Code that implements such use cases is not "abusive".  It is not code that "should not" have been written.  That's just insulting.

Product documentation tells you what a feature does and, hopefully, how it should or should not be used.  If it tells you you can do something with a function then you can.  Later versions of the documentation can't just come along later and effectively say "why did you do that, idiot?"

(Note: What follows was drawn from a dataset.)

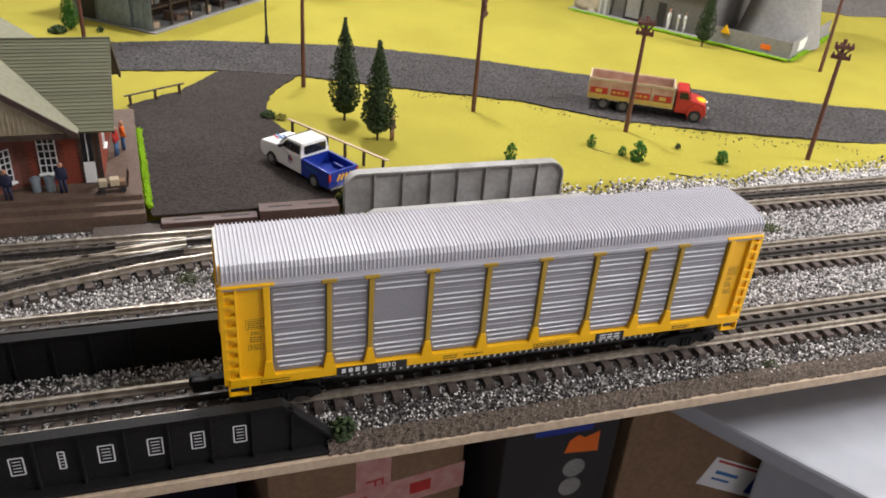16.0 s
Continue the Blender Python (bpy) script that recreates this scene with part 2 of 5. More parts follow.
def part(name, bm, mat, parent=None, label="", smooth=False):
    me = bpy.data.meshes.new(name)
    if smooth:
        for f in bm.faces:
            f.smooth = True
    bm.to_mesh(me)
    bm.free()
    me.materials.append(M[mat] if isinstance(mat, str) else mat)
    ob = new(name, me)
    if parent is not None:
        ob.parent = parent
    if label:
        ob["label"] = label
    return ob


def solid(name, mat, parent, *boxes, bevel=0.0, label="", smooth=False):
    bm = bmesh.new()
    for b in boxes:
        box(bm, *b, bevel=bevel)
    return part(name, bm, mat, parent, label, smooth)


def thing(name, m, label, category, group="", kind=""):
    ob = new(name)
    ob.empty_display_size = 0.01
    ob.matrix_world = m
    return tagged(ob, label, category, group, kind)


def sheet_from(name, verts, faces, mat, parent=None, label=""):
    me = bpy.data.meshes.new(name)
    me.from_pydata([tuple(v) for v in verts], [], faces)
    me.materials.append(M[mat])
    ob = new(name, me)
    if parent is not None:
        ob.parent = parent
    if label:
        ob["label"] = label
    return ob


def words(text, size, mat, parent, m, name="lettering", depth=0.0001, align="CENTER", label="", shear=0.0, wide=1.0, bold=0.0):
    cu = bpy.data.curves.new(name, "FONT")
    cu.body, cu.size, cu.extrude, cu.align_x, cu.align_y = text, size, depth, align, "CENTER"
    cu.shear, cu.offset = shear, bold
    cu.resolution_u = 2
    tmp = bpy.data.objects.new(name, cu)
    scene.collection.objects.link(tmp)
    me = bpy.data.meshes.new_from_object(tmp.evaluated_get(bpy.context.evaluated_depsgraph_get()))
    bpy.data.objects.remove(tmp)
    me.transform(m @ Matrix.Diagonal((wide, 1, 1, 1)))
    me.materials.clear()
    me.materials.append(M[mat])
    ob = new(name, me)
    ob.parent = parent
    if label:
        ob["label"] = label
    return ob


# ---- room ----
def structure(name, mat, label, *boxes):
    ob = solid(name, mat, None, *boxes)
    return tagged(ob, label, name.split("_")[0], kind="structure")


structure("floor", "floor", "dark bare floor under the layout table", (-4.2, 3.6, -2.2, 4.4, -0.95, -0.90))
structure("wall_north", "wall", "plain pale grey painted wall", (-4.2, 3.6, 3.6, 3.7, -0.9, 1.4))
structure("wall_west", "wall", "plain pale grey painted wall", (-3.5, -3.4, -2.1, 3.6, -0.9, 1.4))
structure("wall_east", "wall", "plain pale grey painted wall", (3.0, 3.1, -2.1, 3.6, -0.9, 1.4))
structure("wall_south", "wall", "plain pale grey painted wall", (-3.4, 3.0, -2.1, -2.0, -0.9, 1.4))
structure("ceiling", "ceiling", "plain white ceiling", (-3.5, 3.1, -2.1, 3.7, 1.4, 1.5))


# ---- table and ground ----
def smooth(a, b, v):
    t = min(max((v - a) / (b - a), 0.0), 1.0)
    return t * t * (3 - 2 * t)


def ground_z(x, y):
    front = 0.31 + (0.012 * math.sin(9 * x + 1.0) + 0.006 * math.sin(31 * x)) * smooth(-0.05, 0.1, x) + 0.028 * (1 - smooth(-0.085, -0.04, x))
    z = 0.004 + 0.016 * smooth(front - 0.02, front + 0.012, y)
    hump = 0.011 * noise.noise(Vector((x * 5.0, y * 5.0, 0.3)))
    away = smooth(0.16, 0.26, x + 0.3 * (y - 0.4)) * smooth(0.32, 0.36, y) * (1 - smooth(0.50, 0.56, y + 0.33 * (x - 0.3)))
    return z + 0.004 * smooth(0.7, 1.2, y) + max(hump, -0.002) * away


def table():
    t = thing("layout_table", pose(0, 0, 0), "plywood layout table with a bare sawn front edge", "table")
    solid("tabletop", "plywood", t, (-2.9, 2.7, -0.075, 3.3, -0.0095, 0.0), bevel=0.0006)
    for x in (-2.7, -1.3, 1.25, 2.5):
        solid("leg", "plywood", t, (x - 0.04, x + 0.04, 0.55, 0.63, -0.90, -0.0095), bevel=0.003)
    solid("apron", "plywood", t, (-2.85, 2.65, 0.62, 0.66, -0.10, -0.0095), bevel=0.002)
    return t


table()

nx, ny = 330, 220
X = np.linspace(-2.9, 2.7, nx)
Y = np.concatenate([np.linspace(0.27, 0.9, 130), np.linspace(0.91, 3.28, 90)])
V = [(x, y, ground_z(x, y)) for y in Y for x in X]
Fc = [(j * nx + i, j * nx + i + 1, (j + 1) * nx + i + 1, (j + 1) * nx + i) for j in range(len(Y) - 1) for i in range(nx - 1)]
ground = tagged(sheet_from("ground", V, Fc, "grass"), "bright yellow-green flocked grass ground", "ground", kind="structure")
for p in ground.data.polygons:
    p.use_smooth = True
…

I don't care what is said to the contrary in KB articles or in the archives of the PEG.  As a customer I expect documentation to be correct and complete, every bit as much as I expect the code to be so.  If I read the docs and they say "you can do x" then I take it as read that I can do x.  If someone (Progress?) expects me to second-guess everything I read in the docs and verify it against other sources then (a) my productivity will plummet and (b) the docs are almost useless.

Also, the PEG, wonderful as it is, is not a Progress support channel.  It is unknown and invisible to many (most?) Progress customers, it is e-mail only and not searchable, and even if a given user subscribes to a channel where such discussions may happen they only see future conversations, not those in the past where, for instance, informal guidance may have been given about the "right" uses for CAN-DO.  There's a lot of good stuff on the PEG.  But as a medium for exchanging ideas and viewpoints, it also contains a lot of stuff that is just plain wrong (including some posts of my own).

Posted by Thomas Mercer-Hursh on 04-Mar-2014 13:06

Well, Rob, you have much higher expectations of the documentation than I do.  It is full of bad practice because the examples are there to show what the language features does, not how to use in in best practice.  And, while the @ clearly surprised a number of people, I have been seeing discussions about the misuse of CAN-DO for the majority of my 30 years experience in ABL.

Posted by Stefan Drissen on 04-Mar-2014 14:34

Works fine in 11.2.1 (on Vista x64), even reporting 'is' when silly enough to actually set DLC as an environment variable.